> Dataset extract
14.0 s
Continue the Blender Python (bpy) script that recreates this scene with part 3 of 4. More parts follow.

--

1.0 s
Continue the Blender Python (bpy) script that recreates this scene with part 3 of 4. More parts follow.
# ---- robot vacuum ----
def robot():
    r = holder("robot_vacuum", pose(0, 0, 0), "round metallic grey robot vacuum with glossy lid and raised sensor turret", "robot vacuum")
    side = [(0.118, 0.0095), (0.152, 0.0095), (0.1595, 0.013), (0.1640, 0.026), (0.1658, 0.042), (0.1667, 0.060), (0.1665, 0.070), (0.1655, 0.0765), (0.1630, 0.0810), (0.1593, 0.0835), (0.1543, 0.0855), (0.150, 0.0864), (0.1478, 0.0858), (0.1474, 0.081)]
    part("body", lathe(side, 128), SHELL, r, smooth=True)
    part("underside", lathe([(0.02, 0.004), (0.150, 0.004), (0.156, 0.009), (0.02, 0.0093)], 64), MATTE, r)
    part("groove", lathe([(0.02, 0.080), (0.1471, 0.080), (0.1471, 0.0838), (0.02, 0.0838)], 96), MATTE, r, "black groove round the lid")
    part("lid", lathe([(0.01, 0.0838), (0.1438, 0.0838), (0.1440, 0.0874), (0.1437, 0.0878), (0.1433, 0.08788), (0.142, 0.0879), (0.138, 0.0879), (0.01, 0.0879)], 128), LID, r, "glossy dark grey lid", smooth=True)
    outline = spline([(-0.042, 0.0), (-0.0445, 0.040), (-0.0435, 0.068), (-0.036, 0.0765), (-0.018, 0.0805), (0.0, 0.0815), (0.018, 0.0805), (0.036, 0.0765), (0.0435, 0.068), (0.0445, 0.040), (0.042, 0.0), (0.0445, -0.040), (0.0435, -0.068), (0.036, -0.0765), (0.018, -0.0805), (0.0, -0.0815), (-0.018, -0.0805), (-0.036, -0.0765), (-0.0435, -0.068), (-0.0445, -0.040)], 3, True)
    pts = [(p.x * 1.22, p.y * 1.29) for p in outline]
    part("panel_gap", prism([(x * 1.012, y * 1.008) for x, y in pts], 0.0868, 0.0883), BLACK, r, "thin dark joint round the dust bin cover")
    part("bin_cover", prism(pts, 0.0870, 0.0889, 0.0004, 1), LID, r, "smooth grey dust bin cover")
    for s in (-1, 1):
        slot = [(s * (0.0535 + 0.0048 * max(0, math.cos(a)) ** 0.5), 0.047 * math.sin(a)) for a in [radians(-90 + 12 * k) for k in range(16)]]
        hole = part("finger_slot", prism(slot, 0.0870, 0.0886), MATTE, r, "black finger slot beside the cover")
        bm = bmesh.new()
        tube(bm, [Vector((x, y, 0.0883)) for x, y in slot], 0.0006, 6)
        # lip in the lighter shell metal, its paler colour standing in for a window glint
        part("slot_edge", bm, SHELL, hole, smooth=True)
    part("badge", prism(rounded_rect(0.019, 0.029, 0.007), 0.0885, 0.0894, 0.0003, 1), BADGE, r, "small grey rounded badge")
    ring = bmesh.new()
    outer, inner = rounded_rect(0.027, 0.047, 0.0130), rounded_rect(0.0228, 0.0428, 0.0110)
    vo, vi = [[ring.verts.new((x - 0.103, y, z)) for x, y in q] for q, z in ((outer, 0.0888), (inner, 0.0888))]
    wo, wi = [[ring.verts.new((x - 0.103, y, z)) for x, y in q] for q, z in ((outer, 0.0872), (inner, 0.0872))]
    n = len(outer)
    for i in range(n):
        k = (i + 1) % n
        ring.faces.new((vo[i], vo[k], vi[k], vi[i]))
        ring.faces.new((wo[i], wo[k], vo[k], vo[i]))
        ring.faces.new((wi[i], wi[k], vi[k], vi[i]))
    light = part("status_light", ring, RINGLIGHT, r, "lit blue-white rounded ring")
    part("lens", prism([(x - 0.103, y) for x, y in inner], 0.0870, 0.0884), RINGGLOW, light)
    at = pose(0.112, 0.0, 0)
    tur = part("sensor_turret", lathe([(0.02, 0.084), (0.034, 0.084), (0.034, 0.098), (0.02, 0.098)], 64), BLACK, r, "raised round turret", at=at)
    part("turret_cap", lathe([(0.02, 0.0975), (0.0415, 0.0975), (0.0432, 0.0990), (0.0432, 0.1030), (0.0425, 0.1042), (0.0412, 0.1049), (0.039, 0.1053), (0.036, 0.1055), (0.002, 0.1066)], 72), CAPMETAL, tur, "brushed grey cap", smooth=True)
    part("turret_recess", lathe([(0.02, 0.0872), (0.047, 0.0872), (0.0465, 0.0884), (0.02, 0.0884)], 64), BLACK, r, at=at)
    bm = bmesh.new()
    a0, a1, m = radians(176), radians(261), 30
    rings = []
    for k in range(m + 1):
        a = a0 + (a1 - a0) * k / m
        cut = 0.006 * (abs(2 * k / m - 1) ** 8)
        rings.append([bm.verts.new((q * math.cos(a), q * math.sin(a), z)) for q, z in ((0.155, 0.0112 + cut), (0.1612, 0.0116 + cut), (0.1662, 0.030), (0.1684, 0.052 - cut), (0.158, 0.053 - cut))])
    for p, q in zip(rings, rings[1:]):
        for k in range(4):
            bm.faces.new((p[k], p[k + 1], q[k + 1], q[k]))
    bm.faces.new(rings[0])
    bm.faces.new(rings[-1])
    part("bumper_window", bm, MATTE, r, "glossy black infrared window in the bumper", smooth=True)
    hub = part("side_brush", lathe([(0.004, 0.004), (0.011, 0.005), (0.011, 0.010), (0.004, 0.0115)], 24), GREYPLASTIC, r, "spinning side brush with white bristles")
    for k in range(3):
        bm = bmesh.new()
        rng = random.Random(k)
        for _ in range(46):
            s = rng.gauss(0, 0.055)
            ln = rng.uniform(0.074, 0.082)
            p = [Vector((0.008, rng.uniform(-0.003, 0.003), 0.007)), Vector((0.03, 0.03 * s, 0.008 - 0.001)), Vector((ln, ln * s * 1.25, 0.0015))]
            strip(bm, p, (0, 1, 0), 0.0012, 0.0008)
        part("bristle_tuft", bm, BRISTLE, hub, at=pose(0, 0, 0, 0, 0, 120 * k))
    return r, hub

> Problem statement
Reproduce each line holding the word "with".

> The result
Continue the Blender Python (bpy) script that recreates this scene with part 3 of 4. More parts follow.
Continue the Blender Python (bpy) script that recreates this scene with part 3 of 4. More parts follow.
    r = holder("robot_vacuum", pose(0, 0, 0), "round metallic grey robot vacuum with glossy lid and raised sensor turret", "robot vacuum")
    hub = part("side_brush", lathe([(0.004, 0.004), (0.011, 0.005), (0.011, 0.010), (0.004, 0.0115)], 24), GREYPLASTIC, r, "spinning side brush with white bristles")